Nancy and I spent a long weekend in Nashville, and had a great time. The two immediate lures were (1) the Barbecue Bros ranking of the top five barbecue places in Nashville, and (2) really cheap airfares on Southwest.
The Barbecue Bros are three friends from High Point, North Carolina who, as every good North Carolinian, like to eat barbecue. The Bros, Speedy, Monk, and Rudy hopped on the internet to review barbecue places, which they do jointly in a lively, bantering conversational style, and to share news bout barbecue and other barbecue lore. You should check out their site.
The Bros have now scattered — Speedy to Nashville, Monk to Charlotte, and Rudy to Holland, Michigan, which I imagine is the barbecue equivalent of Siberia. I see, however, that Kingsford, the best low and slow charcoal, recently gave a Preserve the Pit Award to Daddy Pete’s BBQ in Grand Rapids, Michigan, a mere 38-minute drive from Holland. Just sayin’.
I had a fun lunch with Monk last time I was in Charlotte, as described here, and arranged to meet Speedy during when Nancy and I undertook our Nashville tour de barbecue. We initially planned to meet at the picnic tables outside Shotgun Willie’s, ranked #5 (#1, The Oak Texas BBQ, a food truck, wasn’t open). Rain drove us indoors, however, and we wound up at Edley’s, a popular place that needed a re-check. Here we are —
Let’s get down to business. Speedy decided to check on their ribs and ordered a half rack with extra cornbread. (All of the plates come with cornbread.)
Nancy ordered a pork plate with potato salad and cole slaw.
And I ordered a pork plate with green beans and macaroni and cheese.
And how was everything? Speedy said the ribs tasted like they’d been cooked a lot earlier. He shared a rib with me, and Speedy’s assessment was spot on. The ribs definitely were tired, and they didn’t have a lot of meat. Speedy was very high on the corn bread, though.
Nancy immediately noted the ribbon of barbecue sauce across the meat and decried it as being too sweet. That’s why I married her. She liked the slaw and potato salad, and heartily joined in Speedy’s praise of the corn bread.
I joined Nancy’s criticism of the sauce, but I do give Edley’s credit for not drenching the pork with the sauce, a la Central BBQ in Memphis, or Pierce’s near Williamsburg, Virginia. Most of the pork was untouched by sauce, and although it was sweet, it wasn’t treacly. The pork was chopped pretty fine, but it wasn’t at all dried out. There wasn’t much in the way of smoke flavor, but it was okay.
The sides were better than the meat. The macaroni and cheese was baked, as it should be, and very tasty. The green beans were outstanding, and the pot likker was quite good. Edley’s gives you a generous chunk of cornbread, and it’s grilled after being baked to get that caramelization you can see. Oh, and it’s jalapeño cornbread.
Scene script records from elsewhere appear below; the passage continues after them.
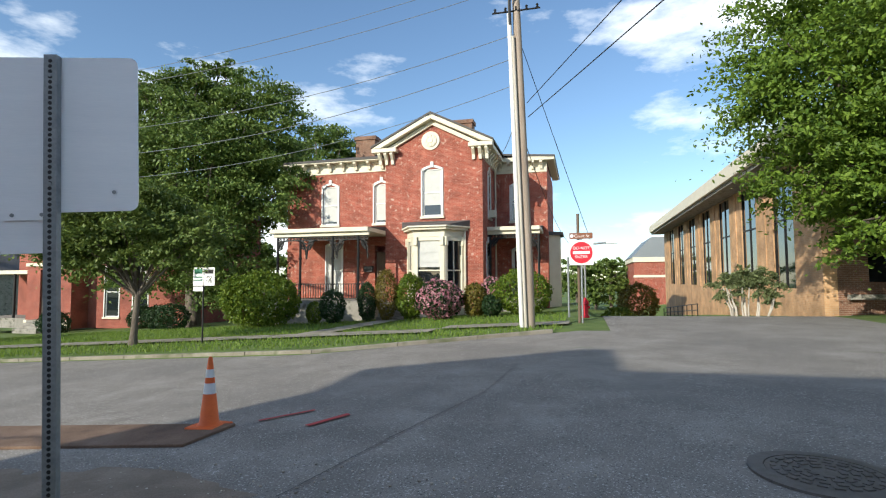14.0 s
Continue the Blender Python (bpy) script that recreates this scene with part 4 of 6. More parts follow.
# house with the tower, farther along the street
tower_house = thing("tower_house", "red brick house with a square tower and small iron balcony", "house")
def tower_part():
    cx, cy, hw = -41.6, 51.0, 2.3
    sh = Shape()
    heads = [(cx - 1.55 + 1.1 * i, cx - 0.65 + 1.1 * i, 13.2, 15.6) for i in range(3)]
    pierced(sh, "x", cx - hw, cx + hw, 0.5, 16.4, cy - hw, cy - hw + 0.3, heads + [(cx - 0.6, cx + 0.6, 7.6, 10.4), (cx - 0.9, cx + 0.9, 1.2, 5.2)])
    sides = [(cy - 1.55 + 1.1 * i, cy - 0.65 + 1.1 * i, 13.2, 15.6) for i in range(3)]
    pierced(sh, "y", cy - hw + 0.3, cy + hw, 0.5, 16.4, cx + hw - 0.3, cx + hw, sides)
    sh.box(cx - hw, cy - hw + 0.3, 0.5, cx - hw + 0.3, cy + hw, 16.4).box(cx - hw + 0.3, cy + hw - 0.3, 0.5, cx + hw - 0.3, cy + hw, 16.4)
    part("tower", sh, TOWER_BRICK, tower_house, "square red brick tower")
    for a, b, lo, hi in heads:
        window_in(tower_house, "x", a, b, lo, hi, cy - hw, -1, 0.3)
    for a, b, lo, hi in sides:
        window_in(tower_house, "y", a, b, lo, hi, cx + hw, 1, 0.3)
    window_in(tower_house, "x", cx - 0.6, cx + 0.6, 7.6, 10.4, cy - hw, -1, 0.6)
    part("tower_door", Shape().box(cx - 0.9, cy - hw + 0.15, 1.2, cx + 0.9, cy - hw + 0.25, 5.2), POLE_DARK, tower_house, "dark arched doorway")
    part("belt_course", Shape().box(cx - hw - 0.08, cy - hw - 0.08, 5.5, cx + hw + 0.08, cy - hw, 5.75), CREAM, tower_house)
    part("plinth", Shape().box(cx - hw - 0.08, cy - hw - 0.1, 0.6, cx + hw + 0.08, cy - hw, 1.2), CREAM, tower_house)
    part("tower_cornice", Shape().box(cx - hw - 0.7, cy - hw - 0.7, 16.6, cx + hw + 0.7, cy + hw + 0.7, 16.85).box(cx - hw - 0.15, cy - hw - 0.15, 16.1, cx + hw + 0.15, cy + hw + 0.15, 16.6), CREAM, tower_house, bevel=0.03)
    rf = Shape()
    q = hw + 0.75
    rf.add([(cx - q, cy - q, 16.85), (cx + q, cy - q, 16.85), (cx + q, cy + q, 16.85), (cx - q, cy + q, 16.85), (cx - 0.6, cy - 0.6, 18.2), (cx + 0.6, cy - 0.6, 18.2), (cx + 0.6, cy + 0.6, 18.2), (cx - 0.6, cy + 0.6, 18.2), (cx, cy, 18.9)],
           [(0, 1, 5, 4), (1, 2, 6, 5), (2, 3, 7, 6), (3, 0, 4, 7), (4, 5, 8), (5, 6, 8), (6, 7, 8), (7, 4, 8), (3, 2, 1, 0)])
    part("tower_roof", rf, ROOFING, tower_house, "grey pyramid roof")
    part("finial", Shape().tube([(cx, cy, 18.8), (cx, cy, 21.2)], [0.07, 0.02], 6), IRON, tower_house)
    bal = Shape().box(cx - 1.9, cy - hw - 0.9, 12.7, cx + 1.9, cy - hw, 12.82)
    for u in steps(cx - 1.9, cx + 1.9, 0.19):
        bal.box(u - 0.02, cy - hw - 0.9, 12.82, u + 0.02, cy - hw - 0.86, 13.7)
    bal.box(cx - 1.9, cy - hw - 0.92, 13.7, cx + 1.9, cy - hw - 0.84, 13.78)
    for u in (cx - 1.6, cx, cx + 1.6):
        bal.tube([(u, cy - hw, 11.9), (u, cy - hw - 0.8, 12.7)], 0.05, 6)
    part("balcony", bal, IRON, tower_house, "small black iron balcony")
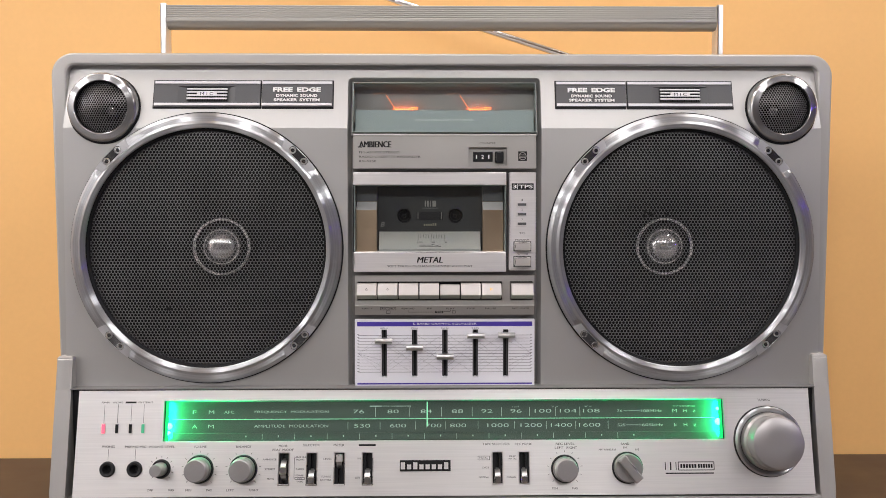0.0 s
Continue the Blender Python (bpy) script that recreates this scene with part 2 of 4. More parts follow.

Very good, and just right for crumbling in pot likker.
Edley’s has a nice atmosphere. You walk up and order and they bring your food. There’s a full bar and some TV sets if you’re interested, and it’s quiet enough that you can carry on a conversation. It’s in up-and-coming East Nashville, across the river from downtown. Free parking spaces were in short supply, so we had to pay to park, but the price for 2 hours was (drum roll) one dollar. A pork plate is $11, and you can get tacos and catfish and hot chicken in addition to the barbecue menu. And I appreciate Edley’s listing banana pudding as a side dish, just one step short of listing it as a vegetable.
It wasn’t the best barbecue I’ve had, but it was pretty good, and Was pleased with the sides. All in all it was a great lunch. It was a treat meeting Speedy. He has a brother in the DC area, and I hope to take them to 2fifty Texas and some other Washington area barbecue places when he comes to visit his brother. Meanwhile, I won’t tell you that Edley’s is the best place to go for barbecue in Nashville, but if you’re over in East Nashville and want something other than ribs, you should stop by.